К сожалению, не только консерваторы. К моему удивлению даже Микоян – тот самый Микоян, который дал мне читать «речь Хрущева», теперь вдруг забыл то, что он сам говорил на 20-м съезде… Летом 1966 года он пригласил меня с детьми на свою дачу, и несколько раз за обедом вспоминал моего отца в мягких примирительных тонах. А когда мы уезжали, он вынес большой сверток и дал моей Кате со словами: «А это тебе подарок, – ковер. Повесишь на стену». Дома мы развернули ковер – на нем был выткан портрет Сталина… Катя смущенно посмотрела на меня и очень обрадовалась, когда я свернула ковер и убрала. В ее сознании мой отец не присутствовал ни как дед, ни как «великий вождь». Ее этому никто не учил.

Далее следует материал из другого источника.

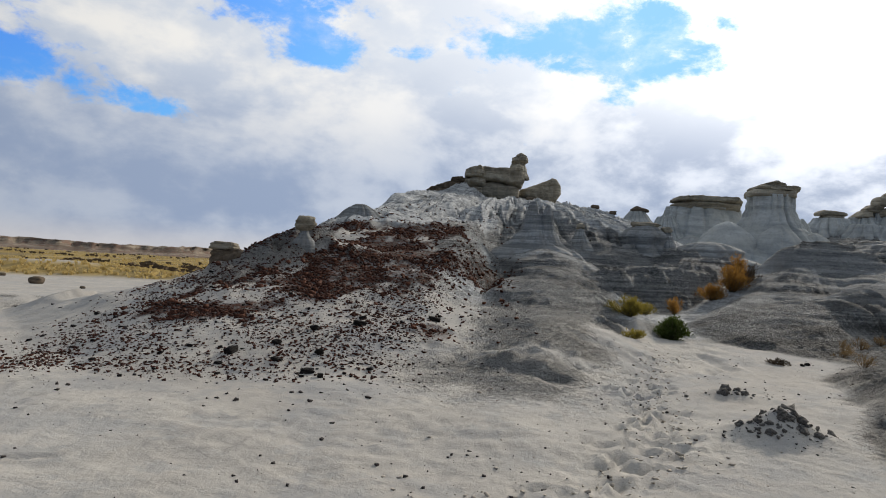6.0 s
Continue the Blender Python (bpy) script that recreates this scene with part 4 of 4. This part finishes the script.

Бывшим «соратникам» трудно забыть прошлое. Вместе создавали все то, что потом назвали «культом личности». Вместе задавили оппозицию, закрывали глаза на уничтожение своих бывших товарищей, поддерживали «культ» потому, что он был и их властью, а лишаться власти так не хотелось! Потому и не могли они восстановить подлинную историю партии: это была бы картина полного саморазоблачения.
С каким единством все они бросились заткнуть рот Солженицыну, за один лишь день, за «Один день в жизни Ивана Денисовича»! Как испугались, что станут известны всему миру тысячи других дней остальных миллионов мучеников!
Одиннадцать лет правления Хрущева будут помнить потому, что он попытался назвать вещи своими именами. Робкие, половинчатые попытки этого жизнелюбивого, веселого самодура сломали многолетний лед молчания. Лед тронулся и пошел. Его теперь никому не остановить, все больше открываются и бурлят воды реки…
Для меня было намного труднее освободиться от мифов и лжи, чем для любого «сталиниста». Все, что охватывает собой этот политический термин всегда было чуждо мне. Но мне было труднее поверить в то, чем действительно был мой отец для России просто потому, что это было слишком страшно для меня. И чем больше и глубже я понимала правду, тем страшнее для меня она становилась. Даже когда я уже знала многое, мне еще долго представлялось, что отец был сам жертвой системы, а не ее создателем и двигателем.